The kick-off will be at 5 p.m. Fans can watch the game live on Fox.
This will be the second time in history that BYU and West Virginia have met on the football field, with the Mountaineers defeating the Cougars 35-32 in 2016.
With this unfamiliarity in mind, here are four things for fans to know ahead of the showdown this weekend.
Moving on from last week
“We are sitting now at 5-3, and looking back on it from where we are as a program we are still in a good spot,” said BYU head coach Kalani Sitake in his weekly press conference. “Not happy with the results last week. … I liked that the guys kept fighting. Really good team in Texas. We are trying to learn lessons from that and get better.”

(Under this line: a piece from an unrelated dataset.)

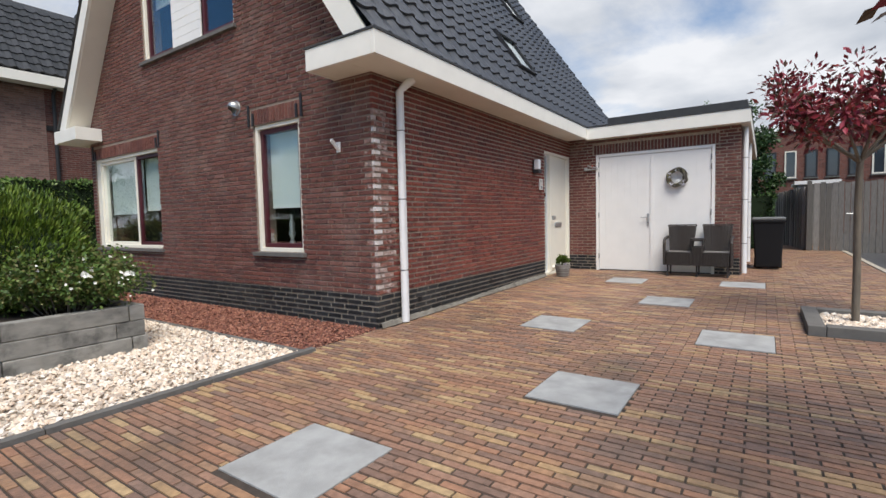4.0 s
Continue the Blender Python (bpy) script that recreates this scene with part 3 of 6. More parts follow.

“Good program win on Saturday,” said West Virginia head coach Neal Brown in his weekly press conference, “the two keys in the game were number one, points off turnovers 21 nothing, and then the starting field position was plus 18 in our favor. And both those are really team stats. Those were the two big indicators.”
West Virginia’s offense is led by their rushing attack.
Within the conference, the Mountaineers rank fifth in rushing yards per game, averaging over 203 yards per game. Last week, they rushed for 286 yards as a team and scored five rushing touchdowns, led by CJ Donaldson, who rushed for 121 yards and one touchdown.
“That was CJ, that’s the best he has played since Pittsburgh,” Brown said in his weekly press conference.
Defensively, the Cougars rank sixth in the Big 12 in run defense, allowing an average of 154.5 rushing yards per game.
“I like the way their running back runs,” Sitake said. “He’s dangerous.”
For the Cougars, their rushing attack is ranked last in the Big 12, averaging 81.3 yards per game and 2.9 yards per attempt. Last week, BYU rushed for 95 yards on 26 attempts.
“As far as the run game goes, I feel like we are making some strides in that matter,” said BYU running back Aidan Robbins. “Our rushing totals have been increasing every week since week one and we have been working hard at it in practice. The coaches have definitely put a strong emphasis on our run game and how to further develop that. The more we continue to work hard and practice at it and execute on the field, the better results we’ll see.”
The Mountaineers’ run defense ranks eighth in the Big 12, surrendering an average of 148 yards per game and 4.4 yards per carry.
“The way that our defense is built, we got to maintain that edge and it’s got to be a hard edge,” Brown said. “We got to set that edge and we are not doing a good enough job.”
Turnovers have been a hallmark of the BYU defense this season.
Nationally, the Cougars rank third in the FBS with 18 takeaways. BYU forced two turnovers last week, against a Texas offense that had turned the ball over seven times all season.
“I think (the key to being a successful defense is) just being locked in on our assignments and trying to execute the play that is called,” said Cougars cornerback Kamden Garrett. “We have a turnover circuit every week, so we continue to work on it, and when the opportunity presents itself, we try our best to make the play.”
West Virginia ranks 52 in the FBS with a 1 turnover margin, and their defense has 11 takeaways on the season, four of which came last week.
“I can make a strong argument that we forced all of the turnovers (last week),” Brown said.
True road environment
For BYU, this will be their longest road trip of the season.
“It is a long trip,” Garrett said. “… Our coaches tell us, ‘The hay is never in the barn,’ so when you go on the plane, you can continue to watch film. On the bus, we can continue to watch film and study the playbook. For a long road trip like this, it’s just extra time for us to watch film and go over personnel.”
This will also be BYU’s first trip to Morgantown after the two teams met at a neutral site in 2016.
“We’ve got to embrace the opportunity on the road,” Sitake said. “Their fan base loves their team and it’s a tough place to play. I like fans that care about their team and are passionate. ‘Country Roads, Take Me Home,’ that’s a cool song. There are a lot of cool things about college football, and I’m glad that we get to go and be in that environment. Looking for a chance to come home with a victory. Hoping to have it work out on our side.”
Despite the long distance, fans can still expect to hear noise from the stands while West Virginia is on offense.
“BYU is a national brand,” Brown said. “I think that this is the only time that they are playing on the East Coast this season, and so, I think there’s a ton of juice there. There is a ton of members of the Church that are on the East Coast and I think they will be well represented.”